As a direct result of the policies, Baldwin was prevented from applying to two separate positions. One of these, a combat-coded post, was a first sergeant position in a new unit in Florida. Baldwin had extensive experience building up a new Army Reserve unit, having built a unit from the ground up while serving as a first sergeant at Company E, Small Arms Readiness Group at Fort Dix, N.J.
"This experience made her well-suited to the First Sergeant position available at 344th Engineer Company (SAPPERS)," the complaint says. "Despite this background and expertise, she was not even permitted to apply for the position because the DOD Policy and the Army Policy exclude her from consideration solely because of her sex."
Also as a result of the policies, Baldwin was banned from applying for a civilian position as a unit administrator with the 344th Engineer Company.
"There is no rational basis for banning Command Sgt. Maj. Baldwin from applying for positions for which her background and expertise is well suited, on the sole basis that she is a woman," the complaint says. "The DOD Policy and the Army Policy have generally prevented Command Sgt. Maj. Baldwin from pursuing her career in the Army Reserve to the full extent of her capabilities, qualifications, and potential."
Haring has served 28 years with the Army, holding positions including platoon leader, commander, executive officer and bridge commander. Also, she served for three years as an associate professor at the Army's Command and General Staff College. She is currently serving on the Joint Staff as a Joint Concept Officer for the Joint and Coalition Warfighting Center in Suffolk, Va.
The combat exclusion policies have affected Haring's career choices and opportunities from the outset of her career, the complaint alleges.
"Specifically, from the beginning of her military career, her options were limited to support positions with no possibility to compete within the combat arms," the complaint says.
At the mid-point of her career, Haring switched her specialty to civil affairs so she could become a supporting member of Special Operations. Yet when she applied to a non-combat support position in Special Operations Command, she was passed over for the position and it was awarded instead to a lower-ranked Special Forces–qualified male.
"Accordingly, despite her other qualifications and her association with the Special Operations community, Col. Haring's lack of Special Forces branch qualification — a direct result of the combat exclusion policies — impacted her ability to obtain the job," the complaint says.
The Defense Department's combat exclusion policy specifically bans women from assignment to units below the battalion level whose primary mission is to engage in direct ground combat and from assignments in closed military occupational specialties, such as infantry, as well as assignments to units engaged in long-range reconnaissance operations and special operations forces missions.

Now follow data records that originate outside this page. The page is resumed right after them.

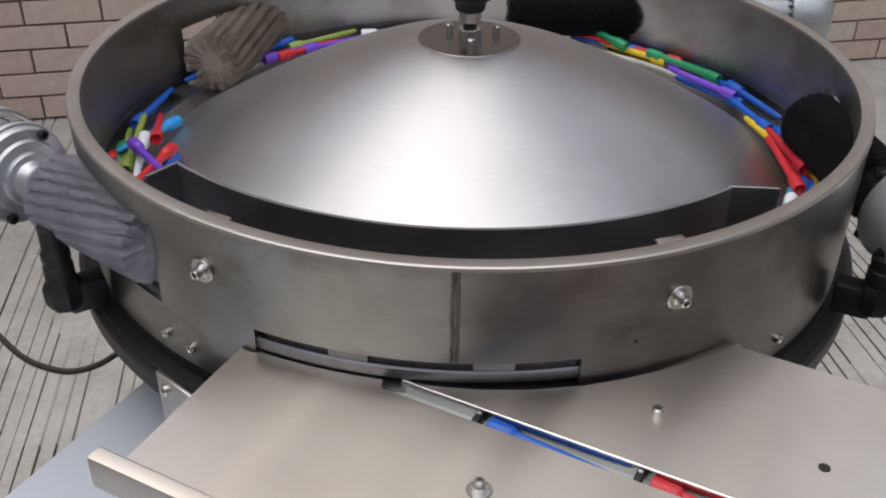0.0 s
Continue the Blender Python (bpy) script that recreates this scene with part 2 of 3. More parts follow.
def socket_screw(parent, m, r=0.0045, h=0.006, washer=0.0, spacer=0.0, bright=None):
    """A socket-head screw whose head points along m's z axis, with washer and spacer where it has them."""
    bright = bright or M_BRIGHT
    z = 0.0
    if washer:
        w = part("washer", lathe([(0.003, 0), (washer, 0), (washer, 0.0012), (washer - 0.0006, 0.0018), (0.003, 0.0018)], 40, closed=True), bright, parent)
        w.matrix_local = m
        z = 0.0018
    if spacer:
        s = part("spacer", lathe([(0.003, z), (r * 1.45, z), (r * 1.45, z + spacer - 0.001), (r * 1.2, z + spacer), (0.003, z + spacer)], 32, closed=True), bright, parent)
        s.matrix_local = m
        z += spacer
    head = part("screw_head", lathe([(0, z), (r, z), (r, z + h - 0.0008), (r - 0.0008, z + h), (r * 0.56, z + h), (r * 0.5, z + h - 0.0004), (r * 0.5, z + h * 0.45), (0, z + h * 0.45)], 32), bright, parent)
    head.matrix_local = m
    sock = part("hex_socket", hexagon(r * 0.5, z + h * 0.45, z + h * 0.5), M_SOCKET, head, "dark hexagon socket")
    return head


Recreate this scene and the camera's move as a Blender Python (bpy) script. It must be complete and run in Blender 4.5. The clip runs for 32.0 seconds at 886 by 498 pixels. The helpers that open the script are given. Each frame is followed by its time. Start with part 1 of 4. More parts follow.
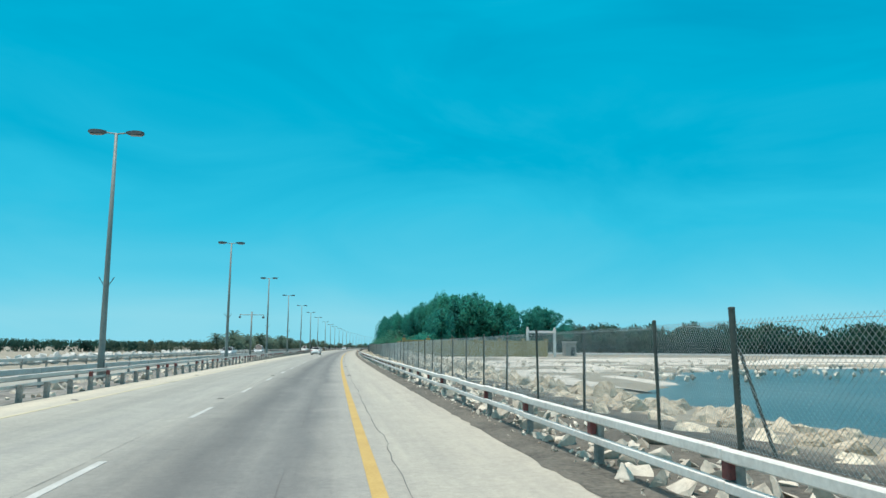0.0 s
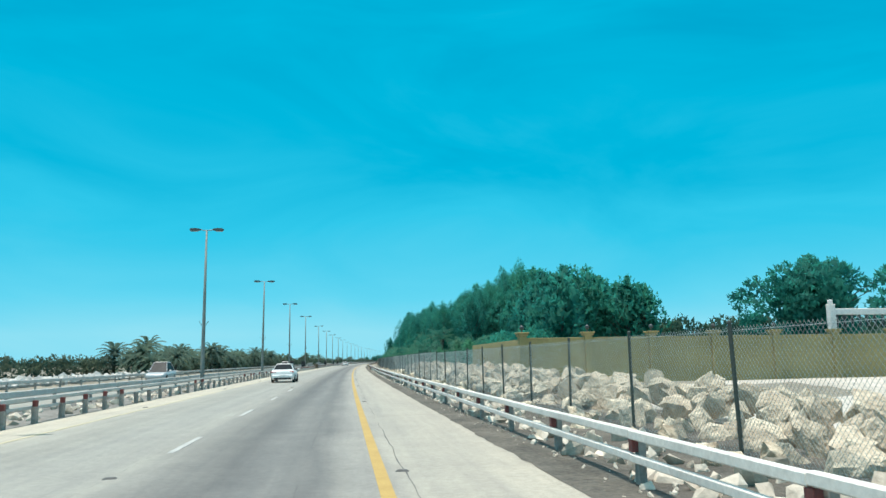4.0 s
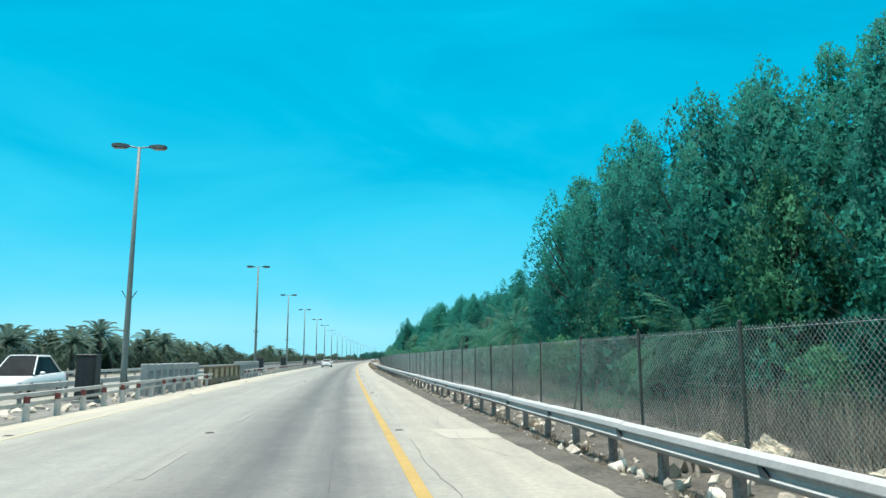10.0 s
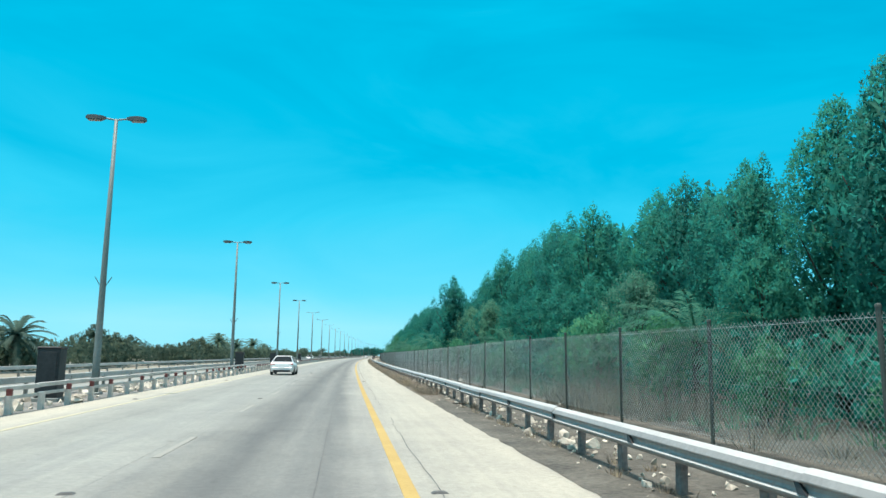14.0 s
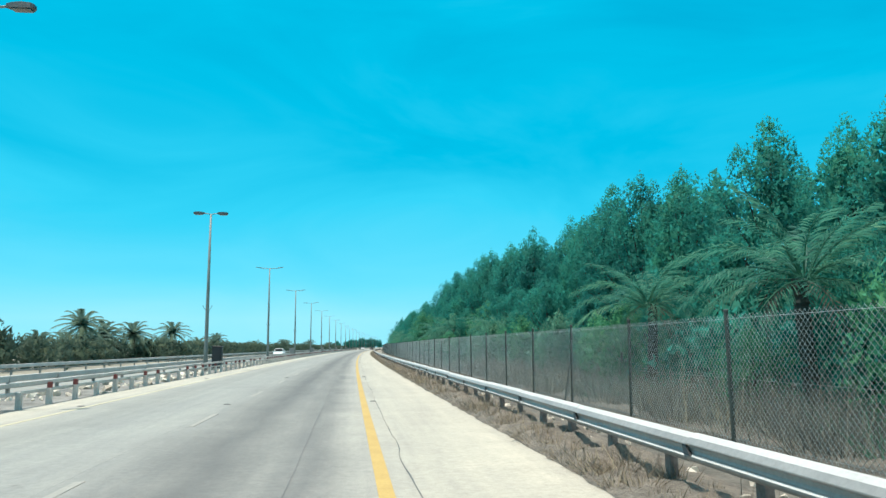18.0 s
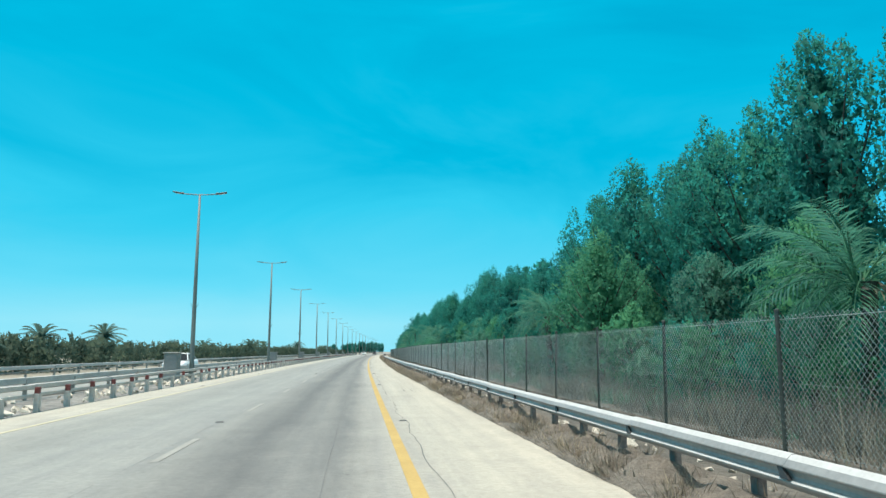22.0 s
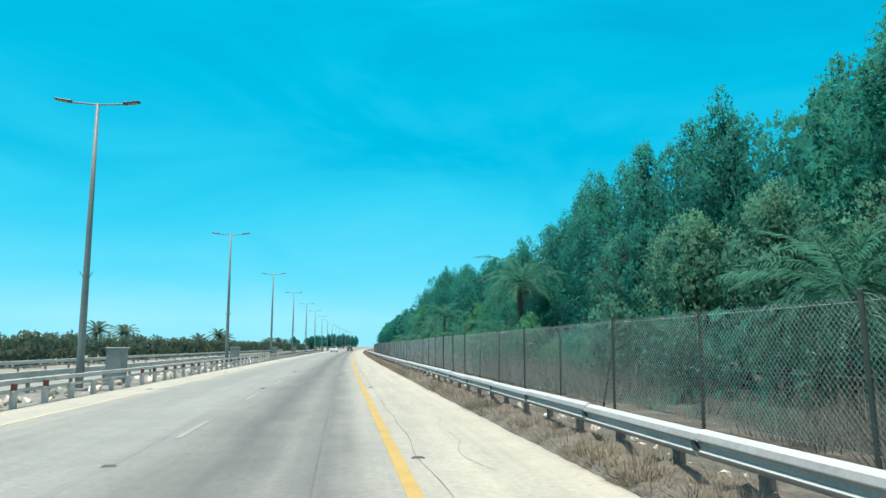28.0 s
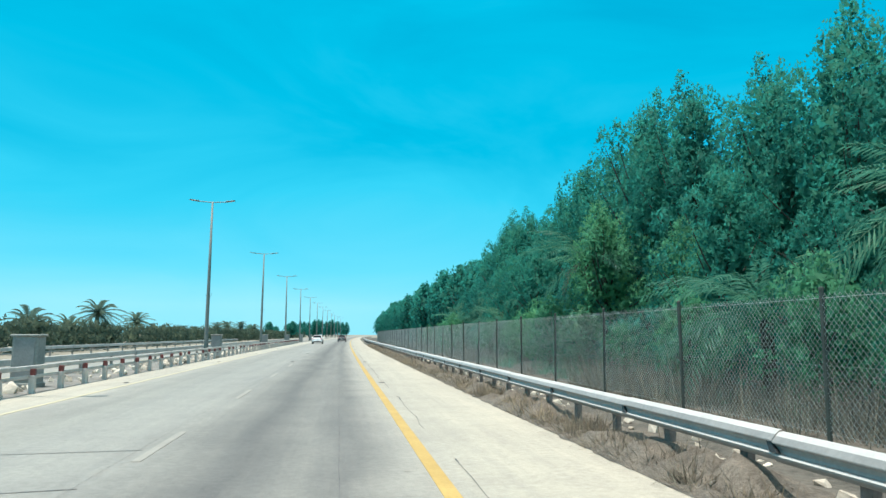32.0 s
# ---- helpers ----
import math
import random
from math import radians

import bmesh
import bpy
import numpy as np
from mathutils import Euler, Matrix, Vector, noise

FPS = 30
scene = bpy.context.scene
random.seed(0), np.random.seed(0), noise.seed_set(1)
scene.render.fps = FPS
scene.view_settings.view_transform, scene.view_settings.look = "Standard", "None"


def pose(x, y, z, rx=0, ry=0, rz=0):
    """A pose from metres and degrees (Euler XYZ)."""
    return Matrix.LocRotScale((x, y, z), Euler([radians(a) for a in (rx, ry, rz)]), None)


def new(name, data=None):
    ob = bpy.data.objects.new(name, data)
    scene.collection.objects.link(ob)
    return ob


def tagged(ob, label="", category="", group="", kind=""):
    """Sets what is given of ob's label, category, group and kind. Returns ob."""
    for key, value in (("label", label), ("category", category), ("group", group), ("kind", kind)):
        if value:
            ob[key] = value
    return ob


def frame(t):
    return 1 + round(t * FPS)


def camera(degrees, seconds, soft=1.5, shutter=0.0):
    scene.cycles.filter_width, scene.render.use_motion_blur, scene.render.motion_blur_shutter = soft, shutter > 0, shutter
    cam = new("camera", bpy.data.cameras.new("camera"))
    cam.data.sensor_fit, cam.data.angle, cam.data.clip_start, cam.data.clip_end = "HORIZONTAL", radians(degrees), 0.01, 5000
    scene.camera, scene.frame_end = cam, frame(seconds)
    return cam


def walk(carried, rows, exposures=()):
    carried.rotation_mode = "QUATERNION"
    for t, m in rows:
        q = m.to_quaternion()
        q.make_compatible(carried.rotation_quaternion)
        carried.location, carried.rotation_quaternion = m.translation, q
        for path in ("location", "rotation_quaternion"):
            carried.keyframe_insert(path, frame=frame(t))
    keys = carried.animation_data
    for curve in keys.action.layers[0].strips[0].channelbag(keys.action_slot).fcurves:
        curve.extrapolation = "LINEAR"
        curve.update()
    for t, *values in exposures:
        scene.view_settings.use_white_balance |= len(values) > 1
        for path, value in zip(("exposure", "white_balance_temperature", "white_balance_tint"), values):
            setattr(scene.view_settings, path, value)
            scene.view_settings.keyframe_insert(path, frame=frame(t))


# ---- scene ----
cam = camera(64.0, 32.0)

# ---- the road's line: s metres along the yellow edge line, off metres to its right ----
KAPPA = [(-400, 1.99e-4), (0, 1.99e-4), (210, 1.88e-4), (430, 1.88e-4), (720, 1.2e-4), (1100, 1.2e-4), (1300, 0.0), (4000, 0.0)]
_S = np.arange(-400.0, 4000.0, 0.5)
_K = np.interp(_S, [k[0] for k in KAPPA], [k[1] for k in KAPPA])
_TH = np.cumsum(_K) * 0.5
_TH -= np.interp(0, _S, _TH)
_X = np.cumsum(np.sin(_TH)) * 0.5
_Y = np.cumsum(np.cos(_TH)) * 0.5
_X -= np.interp(0, _S, _X)
_Y -= np.interp(0, _S, _Y)


def turn(s):
    """How far the road has turned to the right at s, in radians."""
    return float(np.interp(s, _S, _TH))


def at(s, off, z=0.0):
    a = turn(s)
    return Vector((float(np.interp(s, _S, _X)) + off * math.cos(a), float(np.interp(s, _S, _Y)) - off * math.sin(a), z))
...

"These bans exclude women from thousands of positions in the armed forces, no matter how qualified the women may be as individuals," the complaint says. "Women are excluded from officers occupations in armor, infantry, and special forces; and female warrant officers are prohibited from serving in Special Forces. Enlisted women are excluded from serving in certain infantry specialties, combat engineer, field artillery specialties, special forces, armor specialties, and armor or artillery mechanical maintenance specialties."
Additionally, the Defense Department's policy allows the exclusion of women "where job related physical requirements would necessarily exclude the vast majority of Service members," though it does not define the physical requirements for these specialties. The policy also says women may be excluded from assignments where "the costs of appropriate berthing and privacy arrangements are prohibitive."

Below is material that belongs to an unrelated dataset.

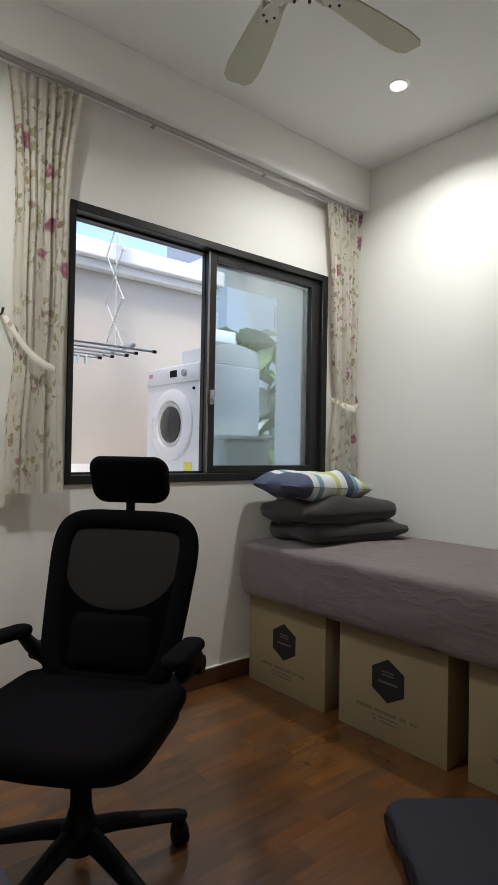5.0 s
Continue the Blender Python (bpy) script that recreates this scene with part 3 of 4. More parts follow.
def plant(x, y, count, height, spread, seed, mats, label, low=0.35, broad=0.28):
    rnd = random.Random(seed)
    t_ = thing("garden_plant", label, "plant", at(x, y, -0.05), "plants past the yard")
    part("stem", tube([(x, y, -0.05), (x + 0.05, y, height * 0.4), (x, y + 0.05, height * 0.8)], [0.05, 0.04, 0.025]), surface("stem", (0.22, 0.26, 0.13), 0.6), t_)
    for i in range(count):
        a_ = 2.4 * i + rnd.uniform(-0.3, 0.3)
        h_ = height * rnd.uniform(low, 0.85)
        ln = spread * rnd.uniform(0.7, 1.15)
        big_leaf((x, y, h_), (math.cos(a_), math.sin(a_), 0), ln, ln * broad * rnd.uniform(0.8, 1.2), rnd.uniform(0.55, 1.0), rnd.choice(mats), t_, seed * 31 + i)


plant(5.3, 7.15, 9, 3.1, 0.72, 3, [M_LEAF, M_LEAF, M_LEAFPALE], "tall plant with broad green paddle leaves", 0.74, 0.42)
plant(5.25, 6.75, 16, 1.75, 0.8, 5, [M_LEAFPALE, M_LEAFPALE, M_LEAF], "low bush of pale broad leaves", 0.25, 0.36)
plant(6.3, 7.7, 9, 2.7, 0.8, 8, [M_LEAF, M_LEAFPALE], "tall plant with broad green paddle leaves", 0.6, 0.36)

# ---- fittings on ceiling and walls ----
for lx, ly in LAMPS:
    dl = thing("downlight", "small round recessed ceiling downlight, lit", "ceiling light", at(lx, ly, CEIL), "ceiling downlights")
    part("trim_ring", turned([(0.047, 0), (0.046, -0.004), (0.036, -0.005), (0.032, 0.0)], (lx, ly, CEIL), 36), M_TRIM, dl)
    part("diffuser", turned([(0.0315, -0.001), (0.0315, -0.003), (0.025, -0.0045), (0.0, -0.005)], (lx, ly, CEIL), 36), M_LAMP, dl).visible_shadow = False
# fixture for the assumed hall lamp, always behind the camera
hl = thing("hall_ceiling_light", "round warm ceiling light assumed in the hall, out of view", "ceiling light", at(0.40, -0.9, CEIL))
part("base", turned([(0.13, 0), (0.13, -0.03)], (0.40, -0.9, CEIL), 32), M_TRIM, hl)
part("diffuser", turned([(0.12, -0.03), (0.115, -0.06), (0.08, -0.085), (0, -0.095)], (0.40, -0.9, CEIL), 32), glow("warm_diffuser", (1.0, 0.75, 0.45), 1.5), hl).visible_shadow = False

# ceiling fan at rest
FX, FY = 1.183, 2.03
fan = thing("ceiling_fan", "off-white five-blade ceiling fan on a short rod", "ceiling fan", at(FX, FY, CEIL))


def fan_turned(profile, n=40):
    return turned(profile, (FX, FY, CEIL), n)


part("canopy", fan_turned([(0.074, 0), (0.076, -0.006), (0.070, -0.022), (0.055, -0.052), (0.038, -0.068), (0.020, -0.073)]), M_FANBODY, fan)
part("ball_joint", fan_turned([(0.012, -0.068), (0.024, -0.073), (0.027, -0.081), (0.021, -0.091), (0.013, -0.094)], 24), M_DARKMETAL, fan)
part("rod", fan_turned([(0.0125, -0.088), (0.0125, -0.13), (0.018, -0.132), (0.018, -0.142)], 20), M_FANBODY, fan)
part("motor_cover", fan_turned([(0.016, -0.138), (0.05, -0.145), (0.074, -0.155), (0.079, -0.165), (0.070, -0.182), (0.052, -0.204), (0.042, -0.212)]), M_FANBODY, fan)
motor = part("motor", fan_turned([(0.042, -0.211), (0.078, -0.216), (0.094, -0.232), (0.098, -0.256), (0.092, -0.278), (0.078, -0.290), (0.045, -0.300), (0.0, -0.303)]), M_FANBODY, fan)
part("vent_band", fan_turned([(0.0905, -0.2205), (0.0905, -0.2255), (0.066, -0.228), (0.066, -0.2165)]), M_DARKMETAL, motor)
part("switch_housing", fan_turned([(0.05, -0.299), (0.048, -0.318), (0.036, -0.325), (0.0, -0.327)]), M_FANBODY, fan)
for i in range(5):
    m_ = at(FX, FY, CEIL - 0.262) @ pose(0, 0, 0, 0, 0, -4 + 72 * i)
    br = part("blade_arm", moved(join(
        plate([(0.088, -0.022), (0.125, -0.014), (0.165, -0.03), (0.205, -0.028), (0.205, 0.028), (0.165, 0.03), (0.125, 0.014), (0.088, 0.022)], -0.008, -0.003, 0.0015, 1),
        tube([(0.09, -0.028, 0.006), (0.125, -0.038, 0.008), (0.165, -0.03, -0.004)], 0.006, 8),
        tube([(0.09, 0.028, 0.006), (0.125, 0.038, 0.008), (0.165, 0.03, -0.004)], 0.006, 8)), m_), M_FANBODY, fan)
    for sx_, sy_ in ((0.175, -0.018), (0.175, 0.018), (0.196, 0.0)):
        part("screw", moved(turned([(0.005, 0), (0.004, -0.003)], n=10), m_ @ at(sx_, sy_, -0.008)), M_DARKMETAL, br)
    pts = [(0.135, -0.036), (0.20, -0.046), (0.32, -0.058), (0.45, -0.064), (0.515, -0.056), (0.54, -0.036), (0.545, 0.030), (0.52, 0.05), (0.45, 0.056), (0.32, 0.048), (0.20, 0.040), (0.135, 0.034)]
    part("blade", moved(plate(pts, -0.0025, 0.0035, 0.0015, 1), m_ @ pose(0, 0, 0.002, 10)), M_FANBLADE, fan)
for dx, dy, ln in ((0.035, -0.045, 0.05), (-0.03, -0.05, 0.085)):
    chain = part("pull_chain", tube([(FX + dx, FY + dy, CEIL - 0.298), (FX + dx, FY + dy, CEIL - 0.30 - ln)], 0.0015, 6), M_DARKMETAL, fan)
    part("chain_bob", turned([(0.002, 0), (0.005, -0.004), (0.005, -0.012), (0.002, -0.016)], (FX + dx, FY + dy, CEIL - 0.299 - ln), 12), M_DARKMETAL, chain)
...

As a result of these policies, the complaint alleges, women are systematically hindered in their ability to pursue careers in the military that are associated with promotion to top officer grades and other career-enhancing assignments.
"The material impact of this 'structural barrier' is stark; as of 2006, 80 percent of general officers in the Army, ranks 0-7 and above, 'came from combat arms occupations,'" the complaint says. "These are the precise occupations that the DOD and Army policies formally close to women with no rational reason."
Women constitute roughly 14.5 percent of the 1.4 million active military personnel, and have served in key roles in Afghanistan and Iraq, including as fighter, bomber, attack and helicopter pilots; in ground support positions; and by manning checkpoints to conduct searches of Afghan and Iraqi women.
"The DOD and Army polices were developed at a time when wars were fought on a linear battlefield," the complaint says. "The linear battlefield no longer exists. Rather, the battlefields in Iraq and Afghanistan are nonlinear, containing no 'forward area' as contemplated in the [1994 memo articulating the direct ground exclusion rule]."
Indeed, the complaint points out, many servicewomen have been "regularly and deliberately" exposed to combat in Iraq and Afghanistan. More than 800 military women have been wounded and 130 women have been killed.
"Although the DOD and Army policies formally prohibit women from being assigned to ground units, Army officials have deliberately circumvented this restriction in practice by 'attaching' women to ground combat units," the complaint says. "There is no practical difference, in terms of the work that servicewomen do, between 'assigning' women to ground combat units and 'attaching' women to a ground combat unit."
Rising third-year law student Rebecca Cohn, a member of the Molly Pitcher Project, said she is excited and optimistic about seeing the case move forward.
"This has been a long time coming — women have been fighting in ground combat in Iraq and Afghanistan, performing with utmost valor and professionalism while receiving no formal recognition," she said. "I am so proud of the students, attorneys and military women involved. The time is right for change."
Kyle Mallinak, another member of the project and rising third-year law student, said the lawsuit represents a step toward a time when "all soldiers, male and female, can be judged on their individual capabilities rather than crude stereotypes."
"Not all women are capable of meeting the military's standards for ground combat, but all female servicewomen deserve the right to test themselves against those standards," he said. "This will not be an easy case, but we have complete confidence in the counsel at Covington & Burling and we are secure in the knowledge that we are on the right side of history. The question is no longer whether the combat exclusion policy will end, but when."